The closed loop of an island family is bounded on the inside and outside by violence. Life performs its rigid and terrifying circuit until one by one each child flees into the night—choosing the totality of external chaos over continuing to face it on two fronts along a worn track where hope died a generation before.
David, the last to flee breaks the island, the circuit, and the camel’s back. In a psychotherapist’s salon the fragments of the island are hallucinated back into a narrative loop of double-bind despair. But this time round with a less unbeautiful—and more foreign—prospect.
Coward’s Soup
Coward’s Soup is a dramatic distillation of a menacing encounter between two brothers on the passing of their father. The anticipated death also confronts them with the divide between their past and present lives, their ambivalence towards their father and each other, and the vacancy of power that has emerged. In the presence of each other they must face old fears and ideas about justice, and about their own position in the political world of their upbringing that has since changed considerably. Neither can afford to assert their will now without dire consequences for the other, and those consequences can neither be predicted nor controlled.
Li’l Hat & Hold Still
Li’l Hat & Hold Still are two related plays on the loss of self in an intimate relationship, the fear this arouses, and the desperate attempts to keep the inexorable at bay without foreclosing on the last—perhaps only—mutually consenting intimacy one has known.
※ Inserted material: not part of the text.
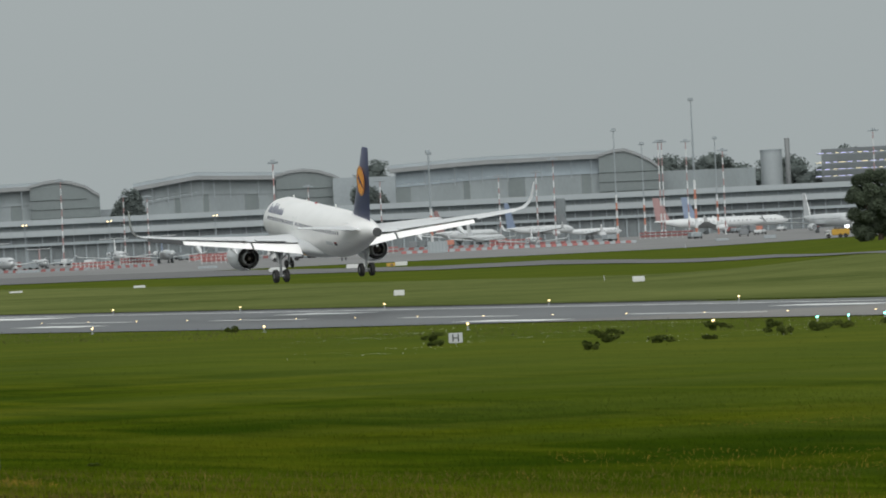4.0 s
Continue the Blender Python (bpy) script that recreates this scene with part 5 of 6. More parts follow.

This, while not forfeiting one’s privilege—which may indeed be a right—to ongoing consent, arguably the final value by which human dignity is exercisable and thereby recognizable to oneself and to others.
But when the cost of No or Stop fluctuates too high, and Yes seems out of the question, one is left to one’s primitive resources to move forward. That is to say one is alone and trapped. In Li’l Hat, a couple struggles to kindle a dormant connection through a meaningless act of physical intimacy, the pursuit of which is violent in its relentlessness. Only when all hope appears shattered do they find their connection. In Hold Still an act of grooming turns into an imaginary nightmare of voyeurism and vulnerability that must be transformed into destructive reality for it to end.